### Given data
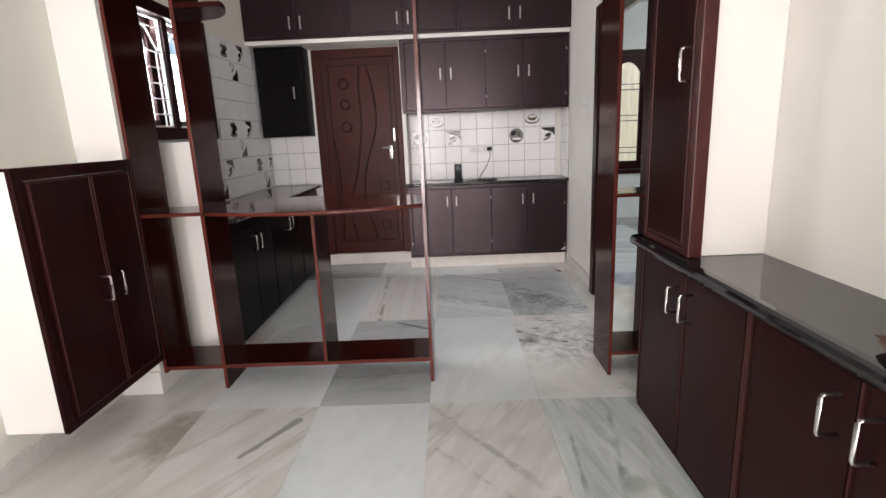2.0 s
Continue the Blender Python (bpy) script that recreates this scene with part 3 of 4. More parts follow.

...

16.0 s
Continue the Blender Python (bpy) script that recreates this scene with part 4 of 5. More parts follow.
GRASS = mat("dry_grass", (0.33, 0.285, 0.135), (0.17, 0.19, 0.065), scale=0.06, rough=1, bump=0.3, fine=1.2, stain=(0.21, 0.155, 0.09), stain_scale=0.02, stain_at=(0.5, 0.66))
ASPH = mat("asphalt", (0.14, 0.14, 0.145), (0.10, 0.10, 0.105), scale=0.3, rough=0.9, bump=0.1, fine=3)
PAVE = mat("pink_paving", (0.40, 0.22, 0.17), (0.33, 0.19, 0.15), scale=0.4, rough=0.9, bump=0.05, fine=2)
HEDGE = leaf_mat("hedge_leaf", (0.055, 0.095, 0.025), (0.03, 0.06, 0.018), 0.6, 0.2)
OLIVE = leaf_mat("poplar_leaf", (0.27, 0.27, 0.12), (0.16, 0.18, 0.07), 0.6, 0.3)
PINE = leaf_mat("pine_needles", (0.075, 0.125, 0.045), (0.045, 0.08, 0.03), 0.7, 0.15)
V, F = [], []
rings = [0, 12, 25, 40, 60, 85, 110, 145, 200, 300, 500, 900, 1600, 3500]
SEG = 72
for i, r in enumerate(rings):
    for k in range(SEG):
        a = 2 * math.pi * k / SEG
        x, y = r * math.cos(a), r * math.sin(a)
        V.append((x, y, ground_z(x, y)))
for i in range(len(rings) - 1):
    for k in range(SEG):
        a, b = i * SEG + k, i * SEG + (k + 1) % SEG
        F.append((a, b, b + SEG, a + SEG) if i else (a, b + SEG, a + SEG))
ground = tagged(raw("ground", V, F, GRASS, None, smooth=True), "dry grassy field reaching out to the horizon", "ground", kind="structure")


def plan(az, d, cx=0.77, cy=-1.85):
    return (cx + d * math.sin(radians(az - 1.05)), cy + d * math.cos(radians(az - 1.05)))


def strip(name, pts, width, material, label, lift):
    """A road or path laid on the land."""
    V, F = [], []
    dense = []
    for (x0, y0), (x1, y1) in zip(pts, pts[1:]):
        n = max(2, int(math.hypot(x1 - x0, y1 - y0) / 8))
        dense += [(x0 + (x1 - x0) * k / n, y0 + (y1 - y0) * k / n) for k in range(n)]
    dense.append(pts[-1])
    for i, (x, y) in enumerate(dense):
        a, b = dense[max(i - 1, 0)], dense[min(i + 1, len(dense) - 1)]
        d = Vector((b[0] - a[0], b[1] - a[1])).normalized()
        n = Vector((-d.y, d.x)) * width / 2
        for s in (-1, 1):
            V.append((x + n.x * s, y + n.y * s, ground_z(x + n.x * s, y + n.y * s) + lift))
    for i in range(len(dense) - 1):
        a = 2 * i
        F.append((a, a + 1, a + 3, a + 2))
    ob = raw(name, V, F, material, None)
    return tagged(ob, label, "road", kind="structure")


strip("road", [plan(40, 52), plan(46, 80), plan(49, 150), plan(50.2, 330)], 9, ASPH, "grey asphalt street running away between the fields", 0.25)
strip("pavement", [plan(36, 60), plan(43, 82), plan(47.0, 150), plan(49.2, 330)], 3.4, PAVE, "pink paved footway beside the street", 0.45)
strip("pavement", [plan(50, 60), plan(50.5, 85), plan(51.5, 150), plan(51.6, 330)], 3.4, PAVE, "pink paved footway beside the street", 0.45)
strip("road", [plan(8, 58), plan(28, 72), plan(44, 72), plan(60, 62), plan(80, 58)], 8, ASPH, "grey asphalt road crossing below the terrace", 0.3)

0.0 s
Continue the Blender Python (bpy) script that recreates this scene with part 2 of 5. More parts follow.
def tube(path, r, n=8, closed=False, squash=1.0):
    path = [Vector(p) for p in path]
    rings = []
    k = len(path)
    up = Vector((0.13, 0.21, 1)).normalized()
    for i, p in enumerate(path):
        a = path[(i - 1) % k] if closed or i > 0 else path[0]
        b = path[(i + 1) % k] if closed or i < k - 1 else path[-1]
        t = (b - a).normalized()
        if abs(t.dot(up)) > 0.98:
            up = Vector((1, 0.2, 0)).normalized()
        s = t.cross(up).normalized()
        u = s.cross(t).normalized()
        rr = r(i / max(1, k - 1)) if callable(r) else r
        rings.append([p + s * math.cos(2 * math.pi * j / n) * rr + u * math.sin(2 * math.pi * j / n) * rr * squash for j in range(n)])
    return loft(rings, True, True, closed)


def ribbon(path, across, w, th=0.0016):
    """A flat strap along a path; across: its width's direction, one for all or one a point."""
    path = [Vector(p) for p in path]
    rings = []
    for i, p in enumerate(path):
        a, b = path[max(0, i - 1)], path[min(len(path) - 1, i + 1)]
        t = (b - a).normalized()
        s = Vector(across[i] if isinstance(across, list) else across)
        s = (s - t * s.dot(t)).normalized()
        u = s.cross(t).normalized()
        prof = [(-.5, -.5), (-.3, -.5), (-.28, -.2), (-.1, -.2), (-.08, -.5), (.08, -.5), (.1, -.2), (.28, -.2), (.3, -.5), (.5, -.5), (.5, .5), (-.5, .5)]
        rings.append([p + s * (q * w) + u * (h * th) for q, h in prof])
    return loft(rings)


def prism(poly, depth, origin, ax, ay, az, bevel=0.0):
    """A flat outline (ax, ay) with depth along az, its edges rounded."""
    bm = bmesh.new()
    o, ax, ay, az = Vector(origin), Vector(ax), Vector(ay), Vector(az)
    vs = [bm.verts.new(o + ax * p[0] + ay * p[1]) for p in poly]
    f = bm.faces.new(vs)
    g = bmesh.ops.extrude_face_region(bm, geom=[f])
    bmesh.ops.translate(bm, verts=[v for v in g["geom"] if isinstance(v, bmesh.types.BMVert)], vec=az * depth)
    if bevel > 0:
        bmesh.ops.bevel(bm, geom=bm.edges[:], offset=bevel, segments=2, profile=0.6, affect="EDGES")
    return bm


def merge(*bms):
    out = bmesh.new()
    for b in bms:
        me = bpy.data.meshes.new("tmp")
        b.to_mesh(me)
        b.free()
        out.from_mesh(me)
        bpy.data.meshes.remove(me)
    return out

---

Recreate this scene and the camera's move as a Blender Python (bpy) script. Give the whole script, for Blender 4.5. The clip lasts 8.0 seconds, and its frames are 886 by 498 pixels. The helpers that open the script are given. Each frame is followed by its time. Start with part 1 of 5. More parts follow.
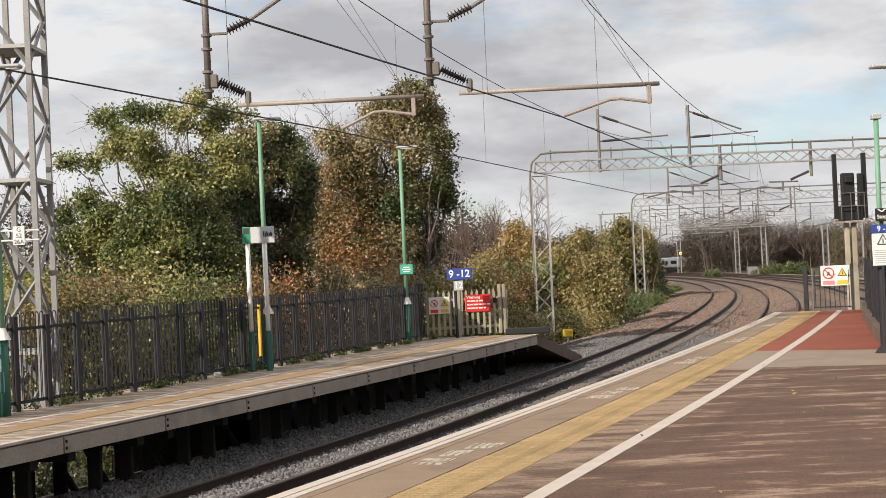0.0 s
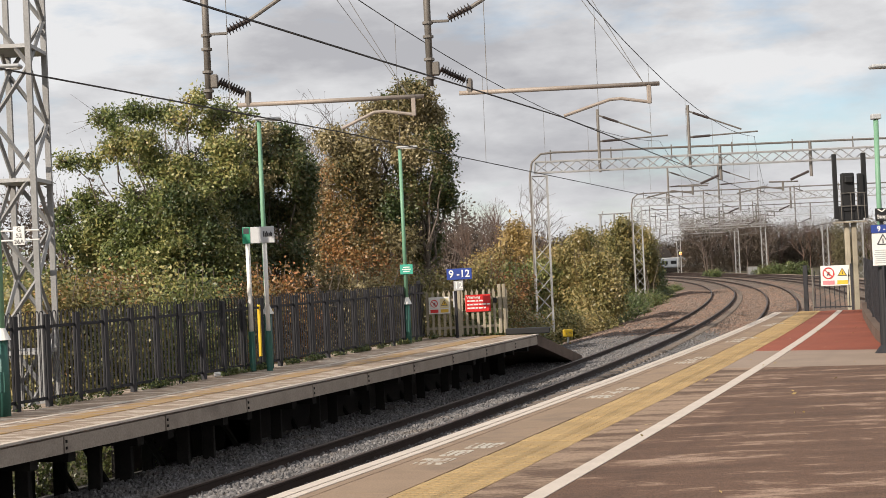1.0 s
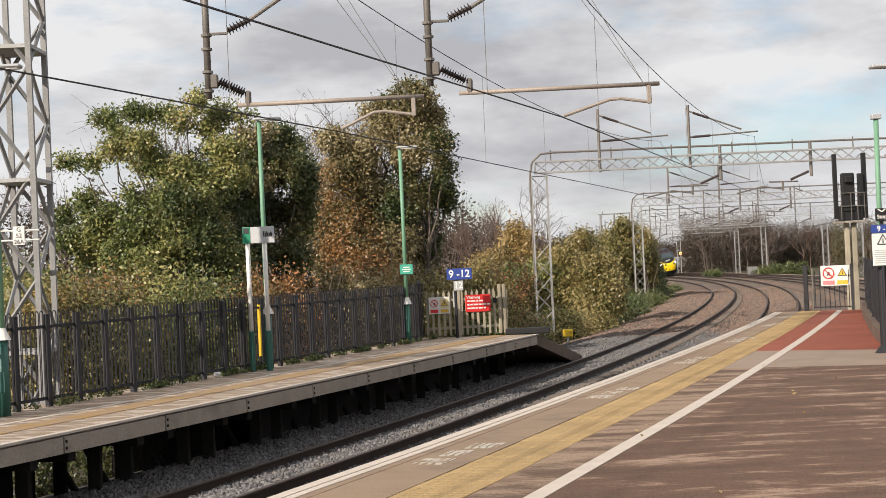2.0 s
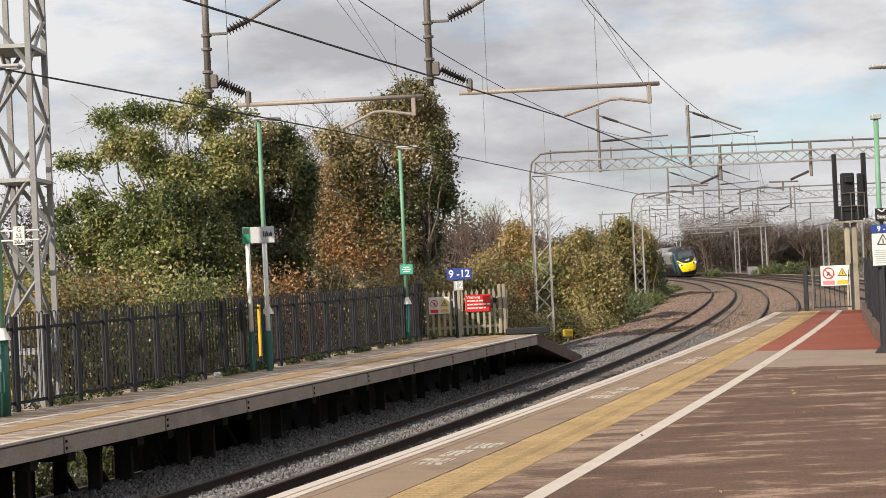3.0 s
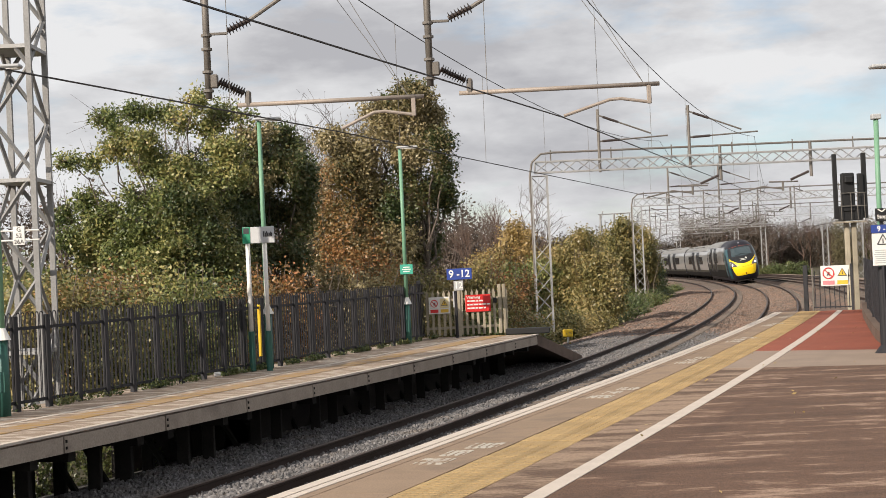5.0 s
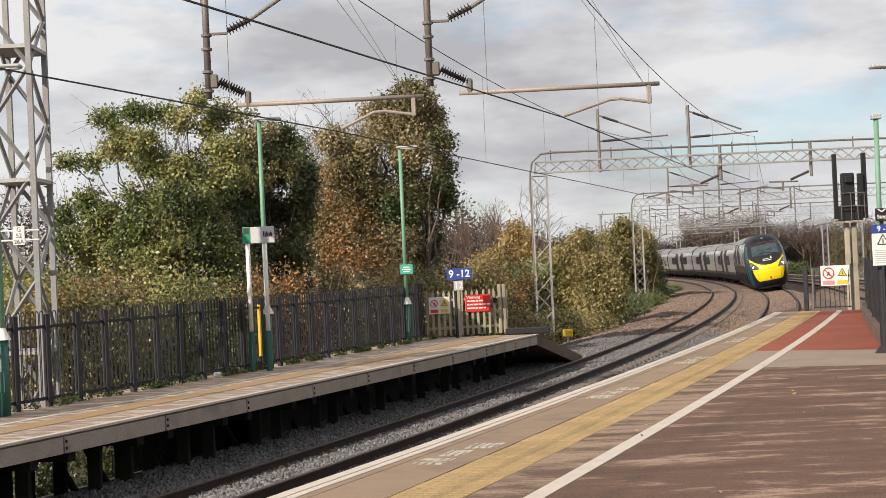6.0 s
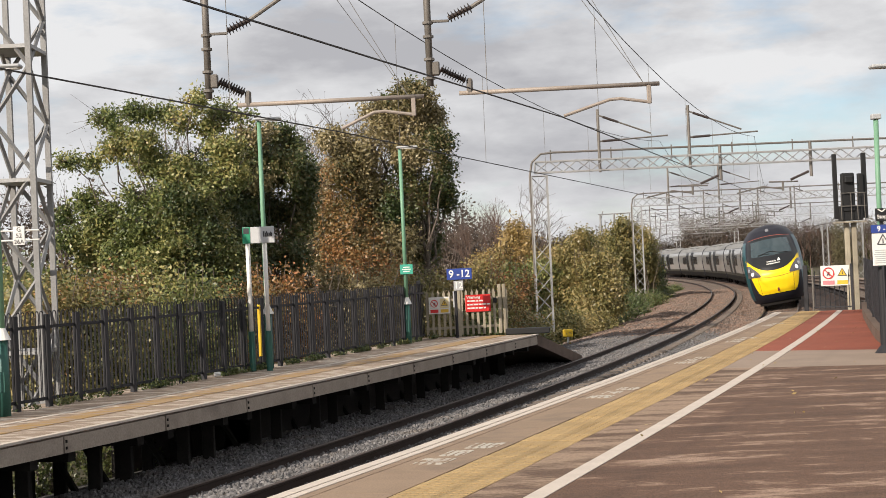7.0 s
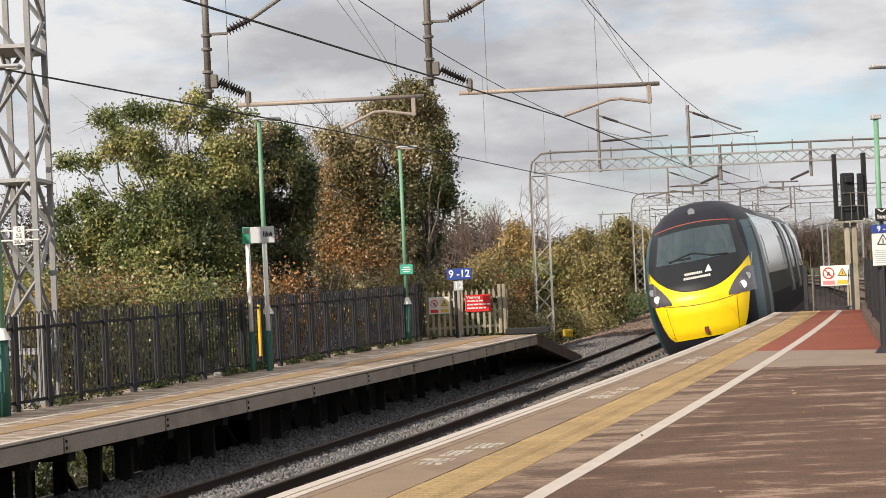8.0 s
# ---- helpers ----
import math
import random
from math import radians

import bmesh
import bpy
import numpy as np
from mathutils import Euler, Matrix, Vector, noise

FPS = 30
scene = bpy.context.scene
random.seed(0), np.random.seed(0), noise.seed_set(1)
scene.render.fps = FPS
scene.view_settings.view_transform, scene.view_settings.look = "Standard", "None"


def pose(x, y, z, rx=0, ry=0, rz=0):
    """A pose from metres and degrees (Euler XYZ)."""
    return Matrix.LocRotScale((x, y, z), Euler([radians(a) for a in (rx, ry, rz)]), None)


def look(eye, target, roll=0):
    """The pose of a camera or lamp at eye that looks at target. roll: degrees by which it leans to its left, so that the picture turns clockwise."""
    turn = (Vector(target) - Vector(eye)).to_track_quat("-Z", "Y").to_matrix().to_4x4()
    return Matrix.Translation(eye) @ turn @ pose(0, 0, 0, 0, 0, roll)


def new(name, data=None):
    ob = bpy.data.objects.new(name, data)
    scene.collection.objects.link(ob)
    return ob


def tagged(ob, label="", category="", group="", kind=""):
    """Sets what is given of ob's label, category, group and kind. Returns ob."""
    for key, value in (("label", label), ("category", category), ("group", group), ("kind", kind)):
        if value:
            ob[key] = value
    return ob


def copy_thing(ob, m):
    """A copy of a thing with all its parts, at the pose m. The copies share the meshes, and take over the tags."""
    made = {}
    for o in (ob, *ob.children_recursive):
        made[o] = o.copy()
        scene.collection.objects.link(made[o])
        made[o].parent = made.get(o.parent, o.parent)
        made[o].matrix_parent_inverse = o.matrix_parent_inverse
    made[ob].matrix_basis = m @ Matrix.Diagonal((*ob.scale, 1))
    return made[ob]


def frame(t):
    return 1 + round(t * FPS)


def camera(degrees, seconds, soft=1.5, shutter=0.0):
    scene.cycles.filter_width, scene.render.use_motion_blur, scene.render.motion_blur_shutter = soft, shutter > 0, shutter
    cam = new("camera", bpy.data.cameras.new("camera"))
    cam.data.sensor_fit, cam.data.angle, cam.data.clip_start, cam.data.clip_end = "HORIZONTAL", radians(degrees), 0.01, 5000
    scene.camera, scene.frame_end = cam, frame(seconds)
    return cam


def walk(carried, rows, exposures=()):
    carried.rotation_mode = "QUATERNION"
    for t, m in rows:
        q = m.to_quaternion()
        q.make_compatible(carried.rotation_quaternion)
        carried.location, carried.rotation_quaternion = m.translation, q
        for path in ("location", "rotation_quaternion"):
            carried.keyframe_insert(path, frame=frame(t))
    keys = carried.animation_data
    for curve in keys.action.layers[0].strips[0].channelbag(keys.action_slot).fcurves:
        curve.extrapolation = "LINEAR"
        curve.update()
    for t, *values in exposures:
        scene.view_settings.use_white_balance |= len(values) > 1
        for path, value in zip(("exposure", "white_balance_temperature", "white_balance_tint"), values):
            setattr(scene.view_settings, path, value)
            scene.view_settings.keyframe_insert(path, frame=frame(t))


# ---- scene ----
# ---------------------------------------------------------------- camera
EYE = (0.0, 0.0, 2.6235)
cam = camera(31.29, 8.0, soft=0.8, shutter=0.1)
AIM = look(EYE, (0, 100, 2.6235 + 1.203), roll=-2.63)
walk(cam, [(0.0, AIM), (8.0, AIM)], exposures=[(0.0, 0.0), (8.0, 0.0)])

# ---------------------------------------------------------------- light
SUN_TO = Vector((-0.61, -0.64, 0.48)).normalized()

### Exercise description
Go through the records above, find every line with the word "keys", and list those lines.

### Solved problem
    keys = carried.animation_data
    for curve in keys.action.layers[0].strips[0].channelbag(keys.action_slot).fcurves:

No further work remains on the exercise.